The Emerald of the Sea
. A beautiful vessel, with a name that has a
poetic, almost Chinese grace.”

“The
yacht is named after her,” Arachne said.

“Just
so. She is also beautiful. And powerful.”

“I
am going to ask her to marry me.”

Which,
Arachne reflected, was the truth. He could almost see the light bulb go on
above Li’s head.

“I
see,” Li said, realizing that Arachne would stop at nothing to make sure his
dream came true. Not a bad attribute in a partner. “That could be most
advantageous.
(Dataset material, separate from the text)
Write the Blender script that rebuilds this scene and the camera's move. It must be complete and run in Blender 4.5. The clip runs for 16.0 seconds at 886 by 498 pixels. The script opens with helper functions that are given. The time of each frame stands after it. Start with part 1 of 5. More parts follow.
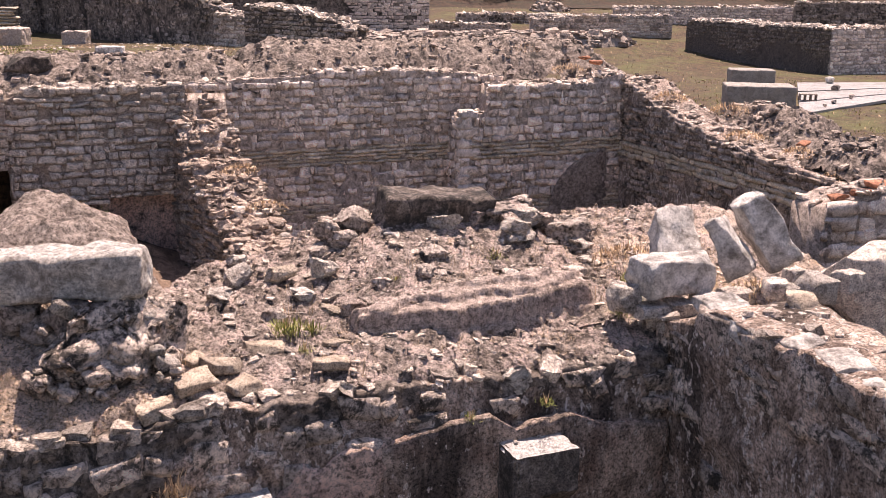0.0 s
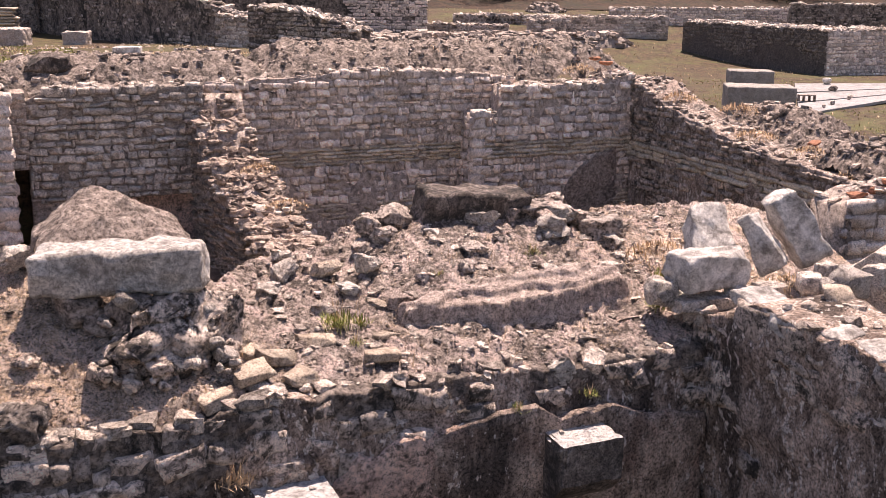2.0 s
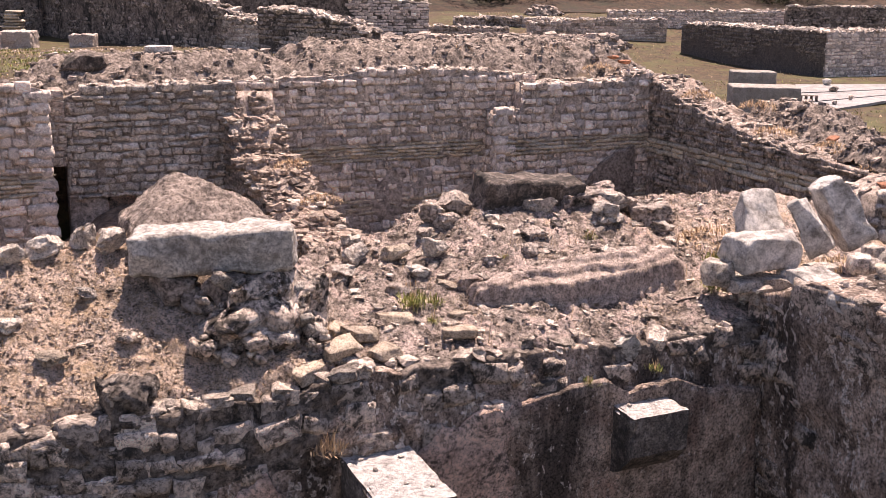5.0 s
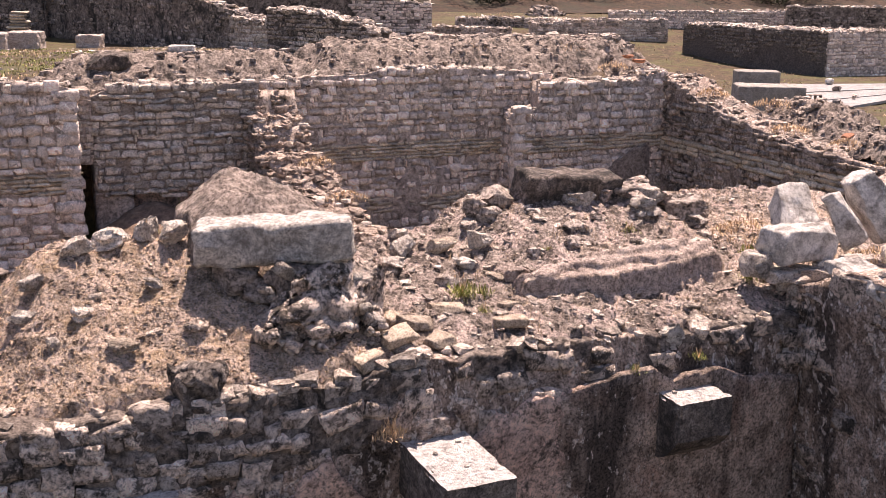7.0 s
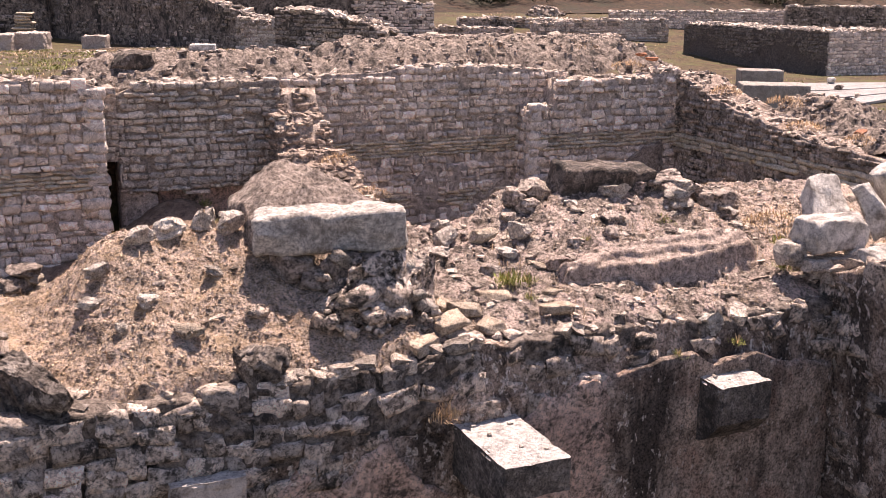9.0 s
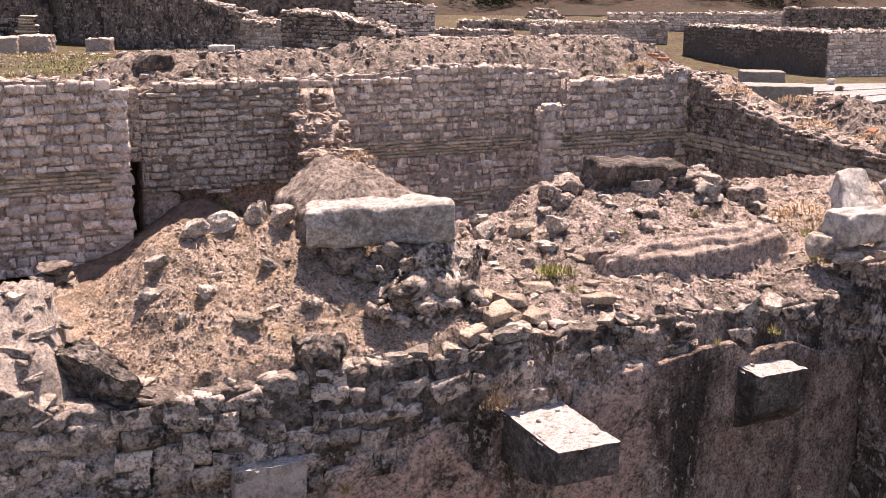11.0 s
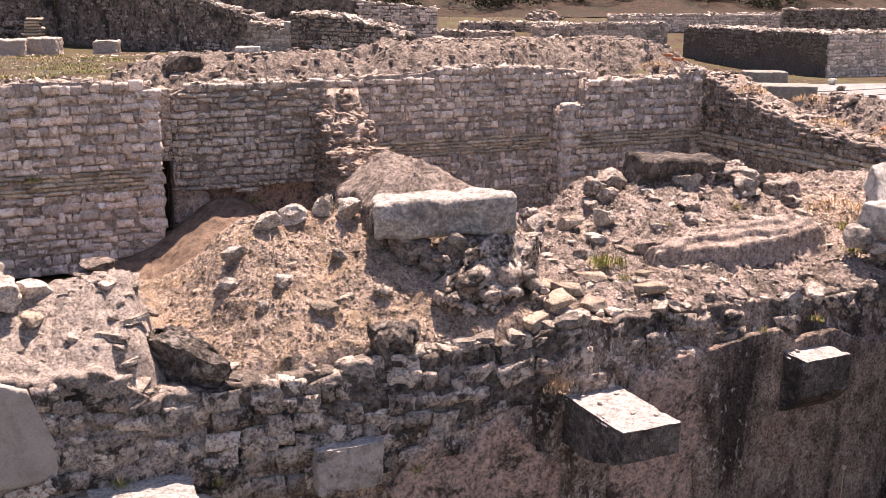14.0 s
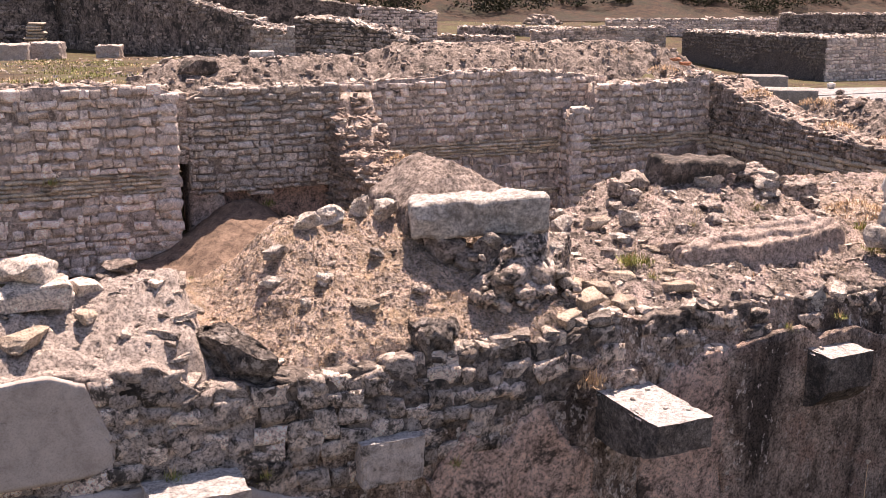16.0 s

You have our best wishes, of course, for a long and happy union.”
Which, he didn’t add, would be a first for the randy Greek.

***

After
Arachne left, Henry Li walked down the hallway to a secure communications room,
stopping only to get a cup of coffee and a Krispy Kreme donut from the small
in-house canteen on the way. He could never fathom the U.S. fascination for
Chinese food. Since his university days he’d been devoted to American fast
food. Indeed, he had been an early advocate of McDonalds in China, pulling as
many strings as he could to help the company along. Of course, he admitted as
he bit into his donut, I’m getting a bit soft around the middle. If I didn’t
smoke two packs a day, I’d look like a sumo wrestler.

The
door to the comm room hissed behind him and he sat at a table next to one of
the technicians, who in reality was a sergeant in the Army of the Peoples
Republic. The man quickly rose to get up but Li waved him back down with a
smile. The fellow was new to the office and Li had only recently broken him of
the habit of saluting. For, in addition to his very real commercial
responsibilities, Henry Li was a colonel in the Guóãnbù, the Ministry of State
Security of the Peoples Republic of China.

The
communications room was so secure and its encryption machines so sophisticated
that the Chinese Consulate in Manhattan, as well as the Chinese delegation at
the United Nations, often used it for their really secret messages. (The
Chinese knew that many of the “routine” messages sent from the other two
locations were read by the Americans, as they were meant to be.)